I'm sorry I missed the survey. I remember 'Little Grey Rabbit' with affection and Alison Uttley but also recall a book called 'Little Grey Men' by I think BB? These day's I'm a huge fan of Louise Rennison, albeit she's not a small children's author.

CAMILLA said...

Hi Cait,

Thank you for doing the post for children's survey. I so enjoyed remembering those books I read as a youngster. Ah, how lovely to know that one of my favourites - The Wind In The Willows came out tops.

Camilla.xx

WesterWitch/Headmistress said...

I think we all enjoyed doing the survey and it took me back to my reading as a child and my love of books then and now. Thank you for reporting back . . . really interesting to see what was and is popular. As a child I loved adventure books too.

Blossomcottage said...

Oh!!!! pony stories I still love them. How I wanted to be the people in those books
Blossom

KAREN said...

I loved Enid Blyton as a child, but my own children weren't so keen, although my daughter quite liked the Malory Towers series. (Do you know, I only noticed recently that it's spelt with one 'L' !!)

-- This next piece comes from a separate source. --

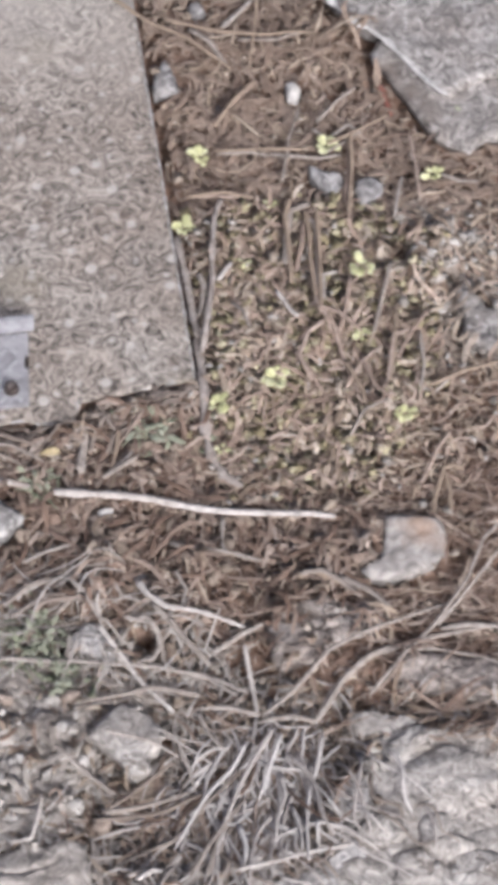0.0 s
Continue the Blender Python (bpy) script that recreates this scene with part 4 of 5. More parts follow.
stick("grass_stem", [(0.1409, 0.9230), (0.1659, 0.9258), (0.1908, 0.9239)], 0.0023, 0.0018, STEM, "pale dry grass leaf", "grass stem", lift=0.014, flat=0.5)
stick("bent_straw", [(0.1389, 1.0228), (0.1430, 1.0405), (0.1490, 1.0608), (0.1560, 1.0629), (0.1645, 1.0588)], 0.0020, 0.0016, STRAW, "bent dry straw beside the tile shard", "straw", lift=0.016)
stick("bent_straw", [(0.1536, 1.0253), (0.1523, 1.0455), (0.1498, 1.0598)], 0.0018, 0.0014, STRAW, "bent dry straw beside the tile shard", "straw", lift=0.014)
stick("arching_root", [(0.0357, 0.9652), (0.0501, 0.9661), (0.0668, 0.9589), (0.0833, 0.9478), (0.0914, 0.9396)], 0.0030, 0.0018, STRAW, "thick arching brown root", "root", lift=0.010)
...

I wasn't read to as a child either, but I clearly remember sitting on the landing reading aloud to my younger brothers and sister! We didn't have a tv growing up, and that's where our love of books developed. It's a struggle to get my teenagers to read now, but I bring books home from the library every week and sometimes it even works :o)

Milkmaid said...

Glad you mentioned Malory Towers, my childhood wouldn't have been the same. It's funny then I could read books over and over, can't do it now. Would also like to put in Swallows and Amazons and one that I do find not many know Milly Molly Mandy.

Milkmaid said...

I've read your blog again and you have got Arthur Ransome, may be I still should read things several times !!!